In the beginning of May a large article filled a quarter of a page in one of the most influential newspapers — MegaMoney. A well known economy journalist and a Ronald Trevis' fan Christopher Blant figured out (or got a hint) to perform the simplest calculation — he took secondary balances that large banks had to publish and added up all the credits granted to the Empire of Great Light.

The result was that this year Weia had to pay off about one hundred forty million dinars on all its foreign and domestic loans; at the same time the total sum of all taxes collected this year would be only one hundred twenty million dinars. "The real total of all the Weian loans is probably higher," Blant wrote, "and it's clear that the only way Weia can make payments on its loans is to obtain more loans at a higher interest rate. It can't go on forever. Weian economy will crash and Weian ishevik will be devalued."

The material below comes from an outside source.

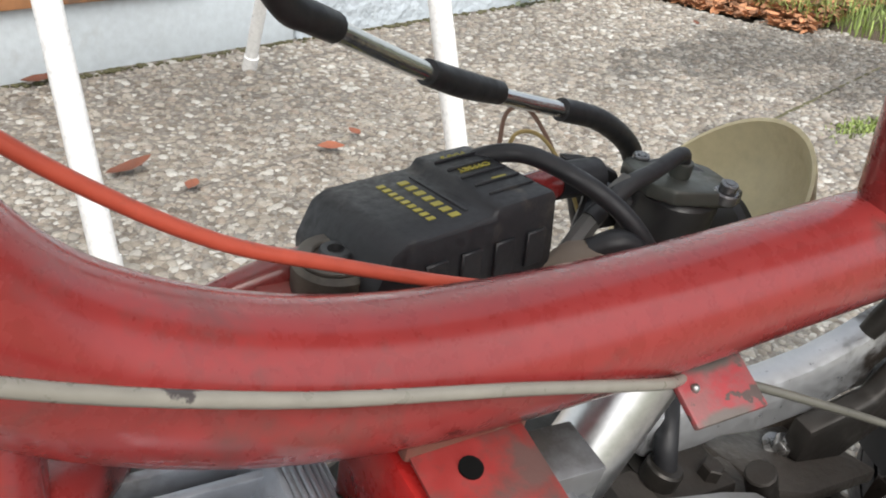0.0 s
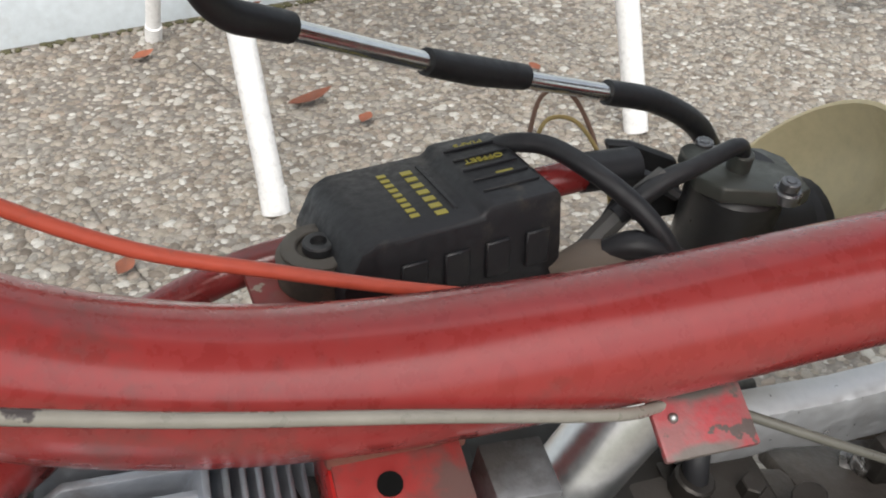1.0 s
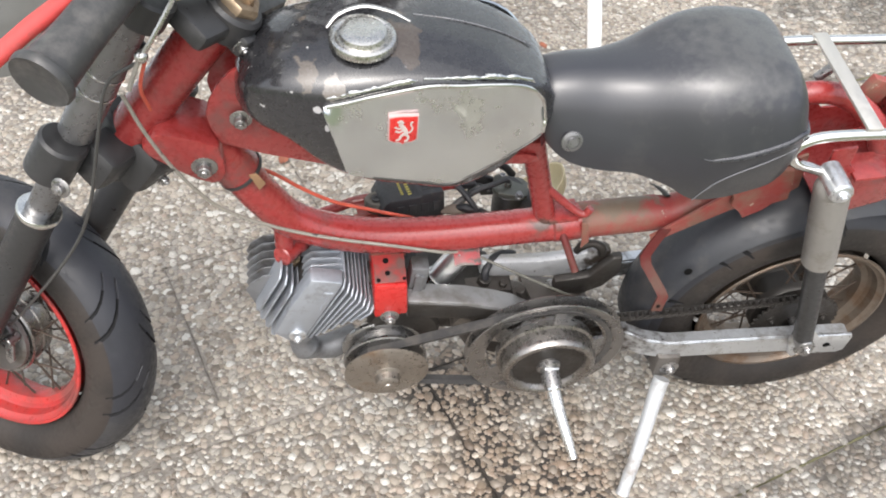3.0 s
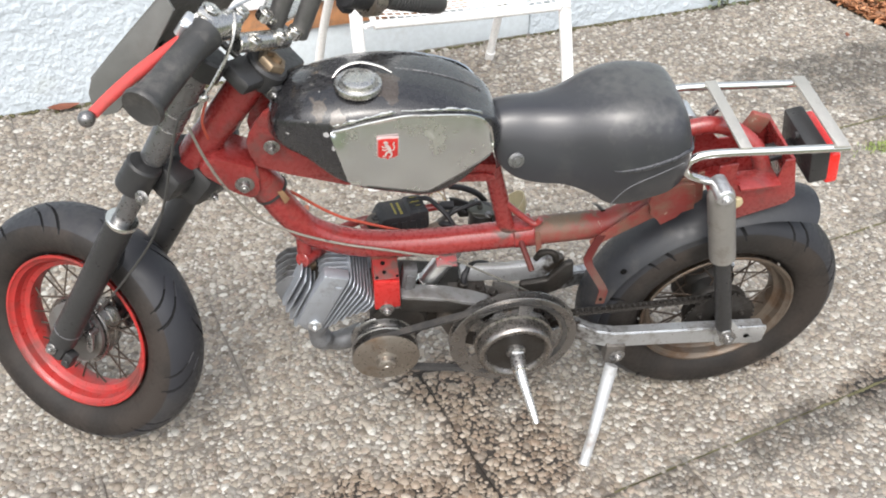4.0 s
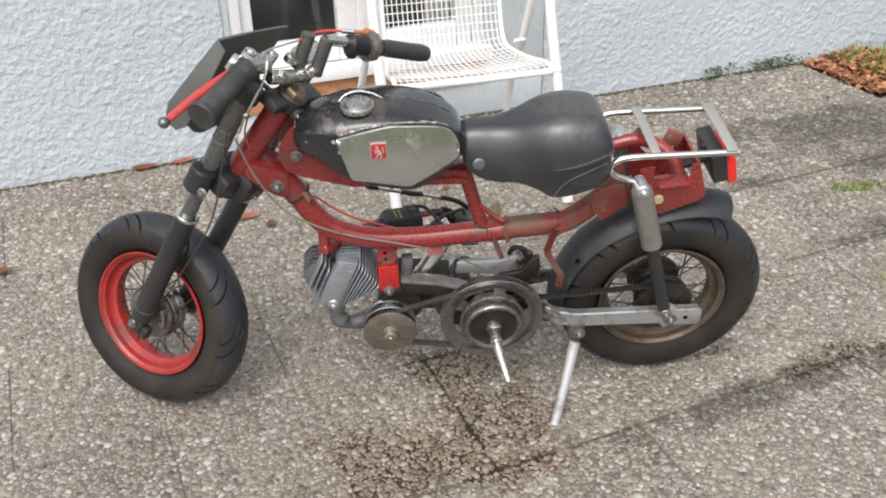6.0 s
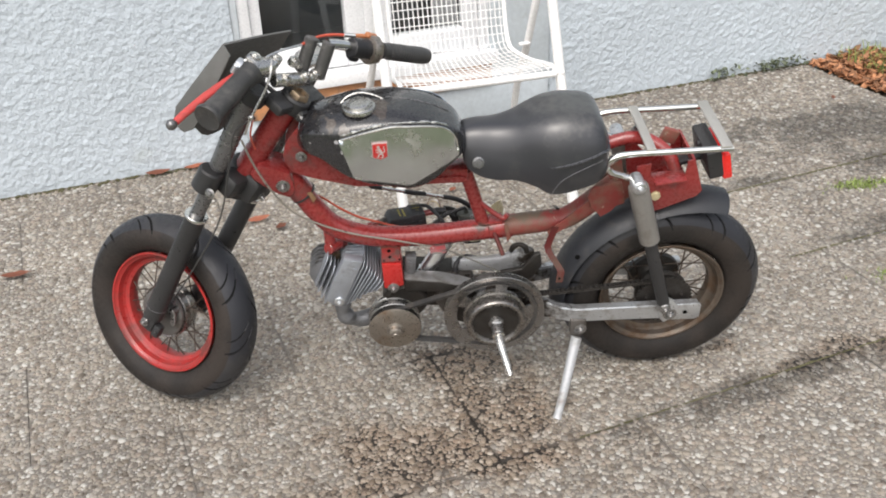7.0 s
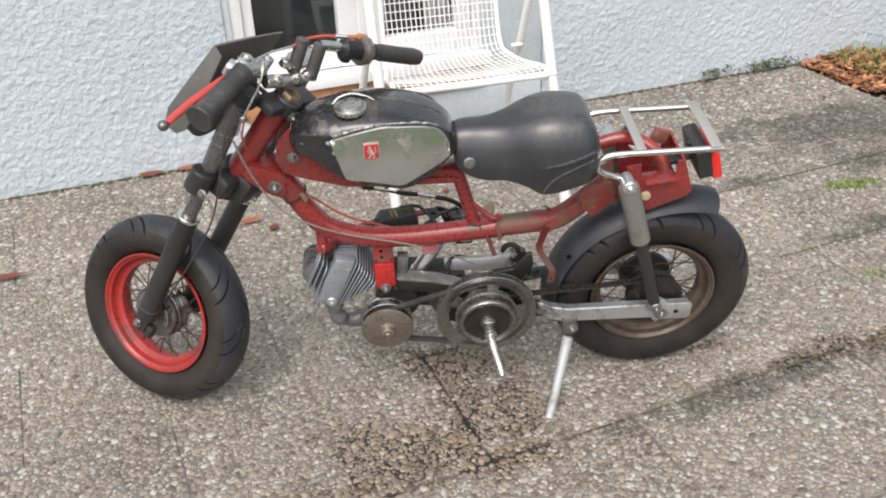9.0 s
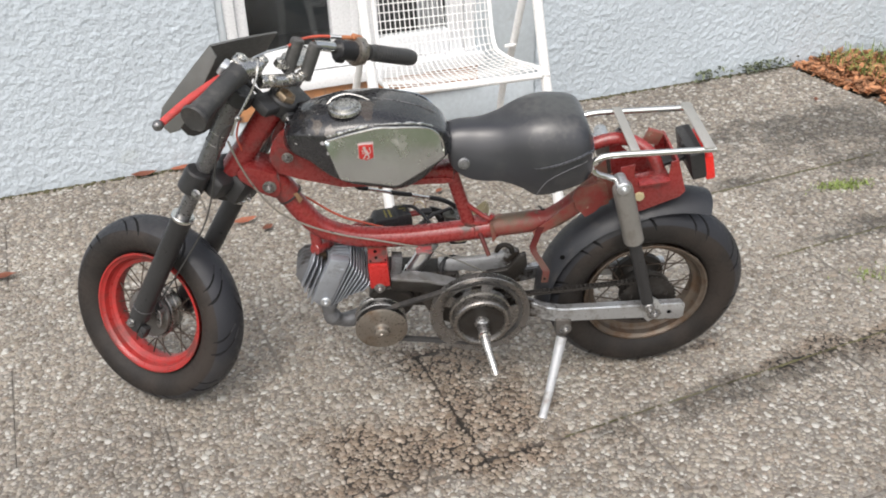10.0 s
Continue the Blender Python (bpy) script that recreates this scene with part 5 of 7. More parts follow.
# engine
engine = bike_part("engine", lambda b: (rod(b, (-0.085, 0, 0.306), (-0.205, 0, 0.330), 0.028, 28), box(b, (0.15, 0.090, 0.075), pose(-0.010, 0.022, 0.258, 0, 8, 0), 0.012), rod(b, (-0.06, -0.046, 0.258), (-0.06, 0.06, 0.258), 0.048, 30)), GREASE, "small oily two-stroke moped engine")


def slant_fin(bm, near_top, near_bottom, y0, y1, t=0.0012):
    """A thin cooling fin that runs from its near edge straight back."""
    (xa, za), (xb, zb) = near_top, near_bottom
    d = V((xb - xa, 0, zb - za)).normalized()
    n = V((d.z, 0, -d.x)) * t
    cut = 0.010
    ring = [V((xa, y0 + cut, za)), V((xa, y1, za)), V((xb, y1 - 0.012, zb)), V((xb, y0 + cut * 0.8, zb)), V((xb, y0, zb)) - d * cut, V((xa, y0, za)) + d * cut * 0.7]
    f, k = [bm.verts.new(p + n) for p in ring], [bm.verts.new(p - n) for p in ring]
    bm.faces.new(f), bm.faces.new(k[::-1])
    for i in range(6):
        j = (i + 1) % 6
        bm.faces.new((f[i], k[i], k[j], f[j]))
    bmesh.ops.recalc_face_normals(bm, faces=bm.faces)
    bmesh.ops.bevel(bm, geom=bm.edges[:], offset=0.0006, segments=1, affect="EDGES")


# fins of the barrel: the near edge of each runs down and forward, its top edge straight back
for (xa, za), (xb, zb) in (((-0.1375, 0.389), (-0.1930, 0.270)), ((-0.1322, 0.3795), (-0.1872, 0.2705)), ((-0.1272, 0.371), (-0.1795, 0.2745)), ((-0.1222, 0.364), (-0.1720, 0.2795)), ((-0.1172, 0.357), (-0.1605, 0.2865)), ((-0.1118, 0.348), (-0.1480, 0.2955)), ((-0.1066, 0.340), (-0.1370, 0.3010)), ((-0.1014, 0.332), (-0.1260, 0.3050))):
    bike_part("barrel_fin", lambda b: slant_fin(b, (xa, za), (xb, zb), -0.0605, 0.050), ALU, "", engine)
for k, ((xa, za), (xb, zb)) in enumerate((((-0.2120, 0.396), (-0.2470, 0.316)), ((-0.2060, 0.387), (-0.2430, 0.302)), ((-0.2000, 0.374), (-0.2375, 0.287)), ((-0.1940, 0.362), (-0.2315, 0.273)))):
    bike_part("head_fin", lambda b: slant_fin(b, (xa, za), (xb, zb), -0.046 - 0.003 * k, -0.008), ALU, "", engine)
for k in range(5):
    y = -0.036 + k * 0.0103
    bike_part("head_fin", lambda b: plate(b, [(-0.190, 0.362), (-0.186, 0.379), (-0.177, 0.388 - 0.0005 * k), (-0.1385, 0.3865 - 0.0005 * k), (-0.1375, 0.330), (-0.19, 0.330)], y - 0.0016, y + 0.0016, 0.0008), ALU, "", engine)
for k in range(6):
    y = -0.022 + k * 0.0125
    bike_part("head_fin", lambda b: plate(b, [(-0.258, 0.338), (-0.252, 0.352), (-0.236, 0.366), (-0.216, 0.368), (-0.208, 0.360), (-0.208, 0.300), (-0.246, 0.300)], y - 0.0013, y + 0.0013, 0.0007), DARK_ALU, "", engine)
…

The investors clutched their heads. They demanded the Weian government to publish the real debt figures. During next week, the government published three different figures — eighty, hundred and hundred and thirteen billion — all of them signed by the finance minister.

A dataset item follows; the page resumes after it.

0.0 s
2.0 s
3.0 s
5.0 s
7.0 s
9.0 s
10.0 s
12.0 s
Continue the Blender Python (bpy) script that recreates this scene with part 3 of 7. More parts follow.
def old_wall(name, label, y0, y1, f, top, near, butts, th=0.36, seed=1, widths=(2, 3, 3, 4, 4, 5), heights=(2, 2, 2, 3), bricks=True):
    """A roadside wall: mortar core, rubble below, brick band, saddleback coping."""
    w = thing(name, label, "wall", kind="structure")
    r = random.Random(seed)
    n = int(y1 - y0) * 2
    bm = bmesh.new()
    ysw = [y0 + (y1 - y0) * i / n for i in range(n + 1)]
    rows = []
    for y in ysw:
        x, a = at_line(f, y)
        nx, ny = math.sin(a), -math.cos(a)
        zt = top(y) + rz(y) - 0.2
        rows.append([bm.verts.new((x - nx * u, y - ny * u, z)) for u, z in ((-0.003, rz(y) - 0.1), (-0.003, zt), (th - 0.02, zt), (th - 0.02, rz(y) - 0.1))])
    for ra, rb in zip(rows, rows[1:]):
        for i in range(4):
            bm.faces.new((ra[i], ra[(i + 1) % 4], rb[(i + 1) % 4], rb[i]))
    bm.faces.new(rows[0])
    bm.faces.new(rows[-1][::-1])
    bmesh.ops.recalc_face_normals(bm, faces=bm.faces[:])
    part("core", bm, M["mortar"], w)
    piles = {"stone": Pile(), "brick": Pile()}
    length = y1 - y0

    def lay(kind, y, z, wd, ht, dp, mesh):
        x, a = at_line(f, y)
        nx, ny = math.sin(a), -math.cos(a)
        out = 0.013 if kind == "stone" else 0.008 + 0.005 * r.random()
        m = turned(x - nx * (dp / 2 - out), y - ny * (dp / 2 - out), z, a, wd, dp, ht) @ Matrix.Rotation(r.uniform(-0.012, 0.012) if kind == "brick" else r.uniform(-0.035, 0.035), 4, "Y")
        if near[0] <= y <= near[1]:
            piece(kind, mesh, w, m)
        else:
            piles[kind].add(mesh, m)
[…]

It only spread the panic further.

Somebody started a rumor that the payments on the two billion dinars credit obtained by Weia from Galactic Bank would be postponed first — this credit had been turned into securities and distributed on the market after the bank had gone public.

The quotes went down by a factor of two and after that Weian government came out with a restructuring plan.

The two billion loan would be taken over by a new company BOAR that would obtain in exchange — at no cost — one of the largest nickel and other non-ferrous metals deposits in the Galaxy where the government had already built an ore enrichment facility. The concern and all the other companies registered at its territories would not have to pay anything towards the state's budget.

Three very influential Weian entrepreneurs and Terence Bemish were the company's cofounders. Even by the most modest estimate, the profit from the export of non-ferrous metals would be three times larger that the payments on the state's debt that the company would have to make. The bond prices skyrocketed at once to 97 % of their face value.

The bankers were tearing their hair out in shock. The newspaper article resulted — without any responsibility from the Weian government's side — in devaluation of the bonds. Their value could have dropped to even 30 % if somebody hadn't bought devalued securities through Ronald Trevis.

Inissa governor came, probably, the closest to the understanding of the true reasons behind the panic; he didn't really like Shavash and he sent him a birthday gift — a disinfectant can with a label "for avarice."

Bemish started visiting Earth often on BOAR business and every time he would wonder at a skyline awkwardly constricted by the buildings and a meager lonely moon. Once, in June, Trevis remarked that the calculations that Bemish held in his hands had been done by Ashinik and the lad had an internship in the head office during his holidays.

"How is he?" Bemish asked unaffectedly.

"He is trying hard," Trevis said, "but he is very disappointed."

"What is he disappointed with?"

"He is disappointed that nobody kisses his boots. They kissed his boots on Weia when he led the sect, didn't they?"

"No," Bemish answered, "they didn't kiss his boots. They gathered dust where he walked and gave it to the pregnant and to the sick to drink."

"Well," Trevis said, "he is disappointed that nobody gathers his dust."

"How is his wife doing?" Bemish asked unexpectedly.

"Is he married?" Trevis was surprised.

Bemish didn't answer.

Bemish had a bit of time after his meetings and before the ship's departure; he ascended to his hotel room and connected to the White Pages website via a computer. The computer thought for a while and then belched forth several green lines. On the black screen, they resembled a rim of meson irradiation formed around the exhausts of an interstar ship. Bemish sat on a coach motionless for a while and then he ordered a taxi and rode in it to the address that he got in the White Pages.